The duo have known each other for a while, but things were different this time when they hopped in the booth. “We’ve made a ton of music, but none of it has ever been substantial or was the best of either of our potential,” Kenny, 28, says. “This was our first time trying something really left of center, and we just clicked. After three days, we knew what we had. I was going to bed those nights, listening to the songs, and then waking up, calling Denzel, and telling him that I was on the way to the studio.”

Curry, a 25-year-old Florida native, transported himself back to late-’90s New York for inspiration. He listened to the Wu-Tang Clan essentials Enter the Wu-Tang (36 Chambers), GZA’s Liquid Swords, Raekwon’s Only Built 4 Cuban Linx..., and Old Dirty Bastard’s Return to the 36 Chambers: The Dirty Version to put him in this old-school headspace. “You also get glimpses of DMX, but Wu-Tang was the base for it,” he says. “I wanted to make my own version of their sound.”

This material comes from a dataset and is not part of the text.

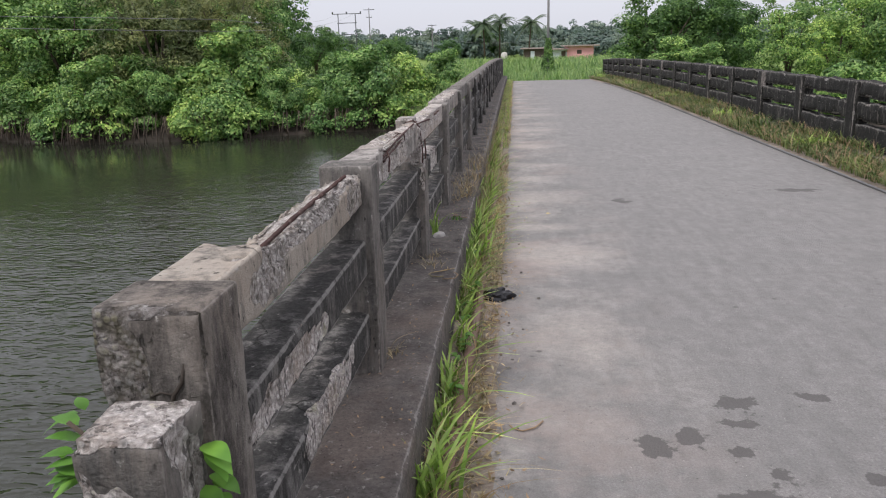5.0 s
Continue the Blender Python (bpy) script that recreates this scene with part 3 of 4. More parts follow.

As Curry rattles off razor-sharp punchlines about being ahead of the competition, Kenny’s brush-fire production sets off the smoke detector in your brain, matching Curry’s voice with a wild intensity that gets you amped. “We had a lot of conversations that day about MF Doom and Madlib and other stuff that we hadn’t listened to in a long time,” Kenny says. While Curry found inspiration in Wu-Tang’s catalog, Kenny turned to the subterranean work of Madlib and The Alchemist to give him his foundation. “I actually got a chance to play the album for both of them and I was extremely nervous because I thought that they would think that I was ripping them, or that it was bullshit. Two of my biggest idols showed praise to it.”

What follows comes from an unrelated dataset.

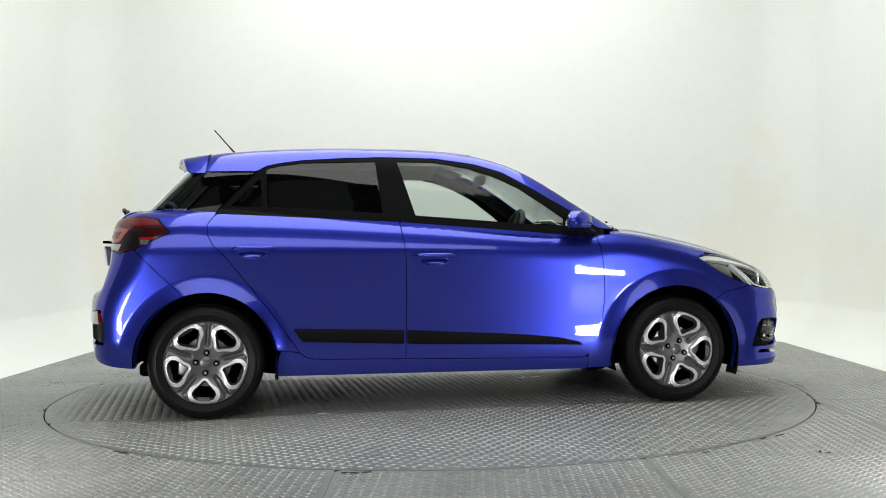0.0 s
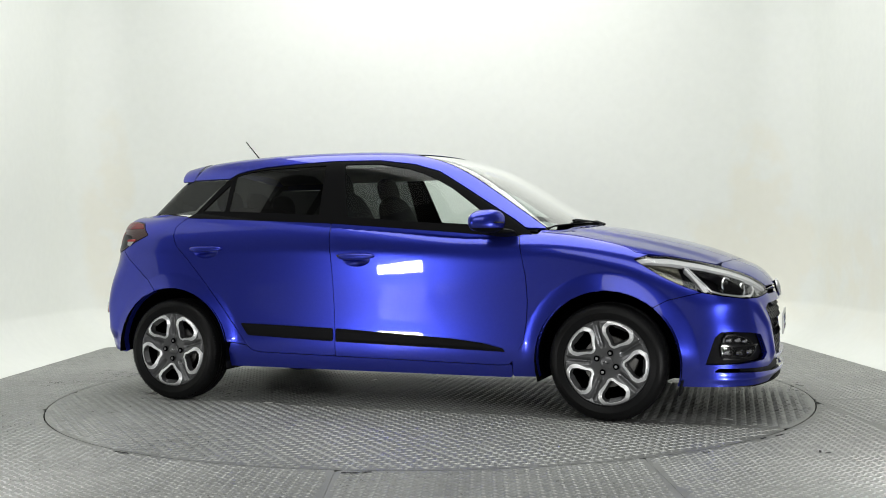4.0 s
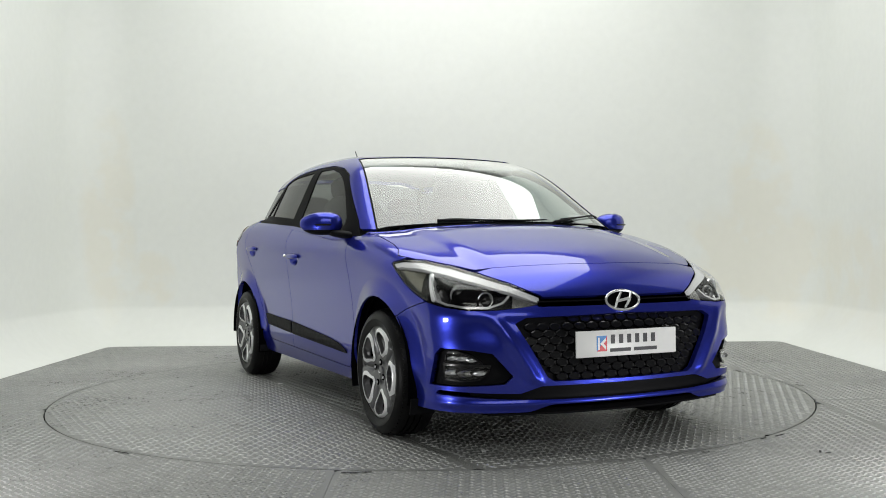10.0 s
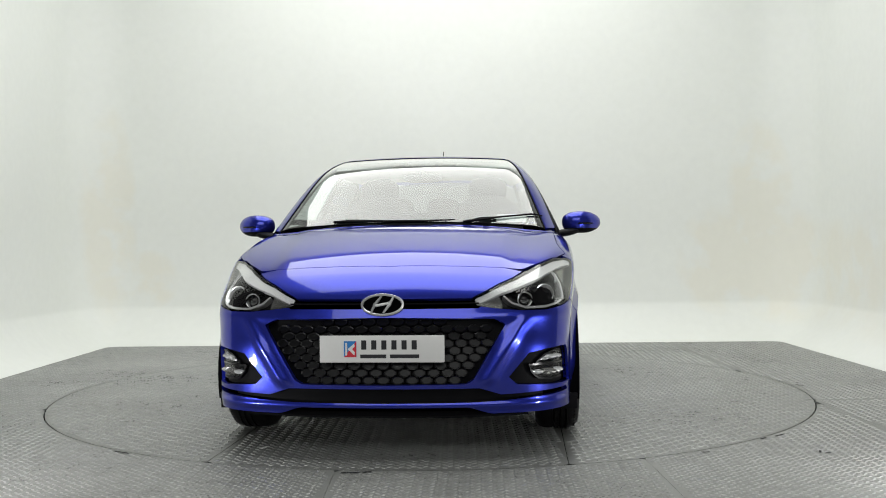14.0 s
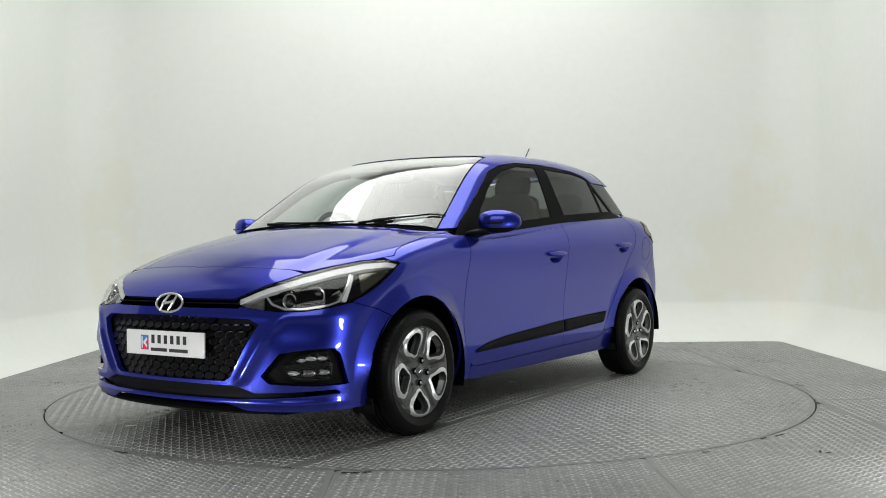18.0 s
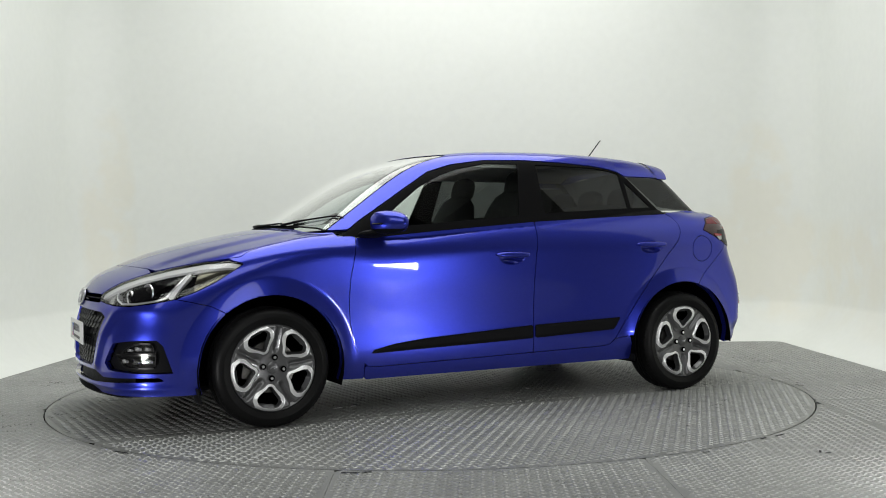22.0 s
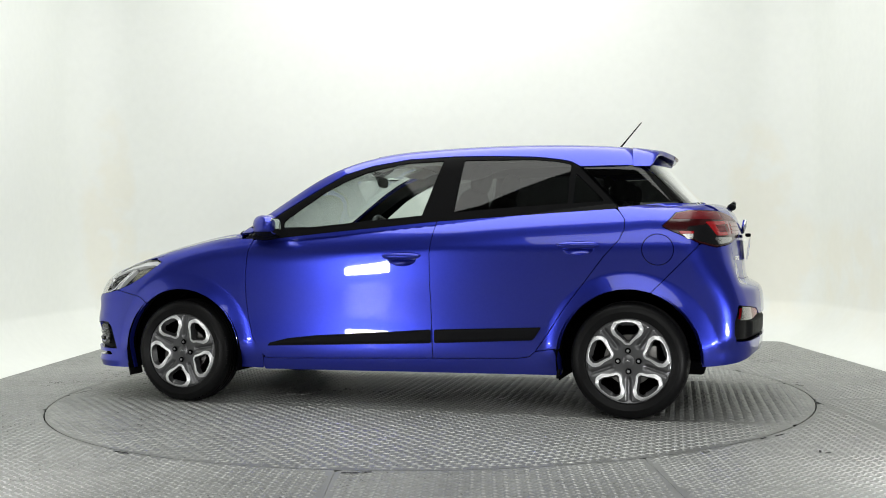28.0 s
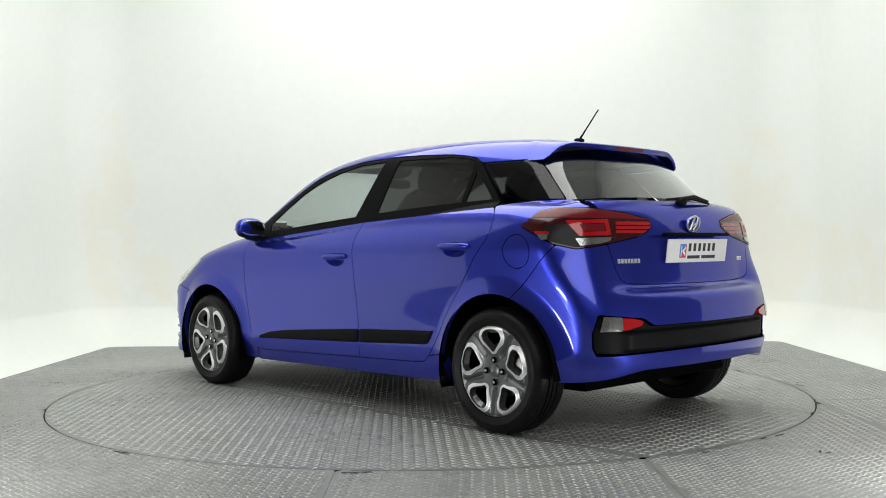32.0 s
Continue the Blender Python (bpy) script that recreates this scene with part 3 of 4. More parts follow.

While Curry and Kenny play-fought to hype the album, its accompanying visual continues the story of their argument, which necessarily sets up the plot. Curry pulls up to Kenny’s studio, indignant that their collaborative project was leaked. To find out who leaked it and to get the files back, Kenny zaps the two inside his computer, where they visit six different animated worlds reminiscent of Scooby-Doo, the horror manga series Uzumaki, Robot Chicken claymation, and more.

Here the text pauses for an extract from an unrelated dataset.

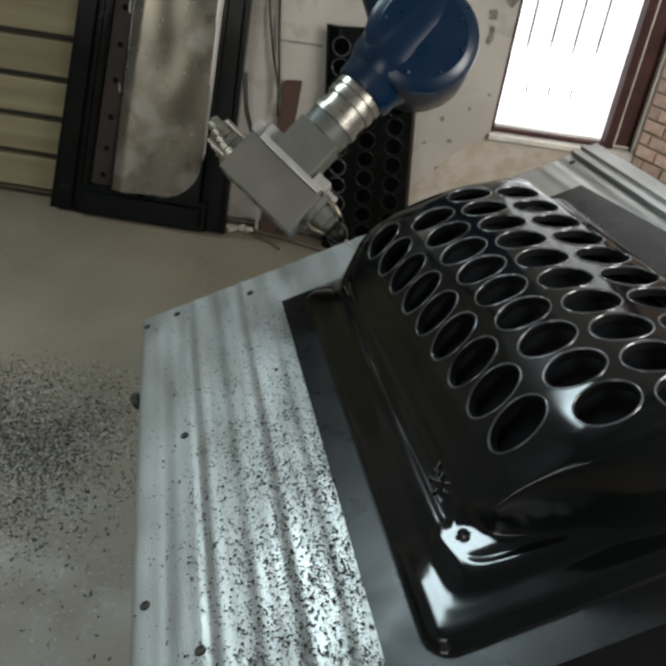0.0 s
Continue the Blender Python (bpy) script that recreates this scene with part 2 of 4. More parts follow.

“The way that I chose these worlds, basically, is how the beat and songs sound individually,” Curry says. “For instance, ‘Take_it_Back_v2’ had a dark vibe and beat to match the lyrics, so we chose the Uzumaki world because it's gritty and in your face like a horror film. And for ‘Lay_Up.m4a,’ it sounds like something that you’d hear in a 1960s episode of Scooby-Doo, so that’s why we put the show as the basis for that.”

Everything about the movie, shot by Los Angeles-based production company Psycho Films, was meticulously crafted. Curry, who’s credited as a writer, even helped pick out the characters’ half-black, half-white outfits that initially look like they’re easy to use for consistent animation. But there was actually another reason for that — and of course, it's also inspired by Wu-Tang. “If you watch their video for ‘Da Mystery of Chessboxin,’ you see one side of the group that wears all black Wu-Tang outfits and the other side wears all white Wu-Tang outfits,” he says. “I just put those together to create those outfits.”

The Unlocked film ends with a hilarious turn of events: The two find that the leakers are their evil doppelgängers who whoop their asses and take their respective places in the real world. “It was a metaphor, because we’re really the ones that leaked the project,” Curry says. “There’s no evil Denzel Curry or evil Kenny Beats; there’s also not necessarily a good Denzel Curry or good Kenny Beats.” The last shot that we’re treated to is of both the OG Curry and the OG Kenny trapped inside a box, headed to who knows where.

Or maybe we do know. When Curry tweeted the link to the video on February 7, he captioned it with “UNLOCKED EP.1 ??,” seemingly hinting at more to come from  his and Kenny’s virtual selves. “There definitely are plans,” Kenny says about the follow-up. Curry says it’s inevitable when they get together: “It’s like putting two scientists together in a laboratory.”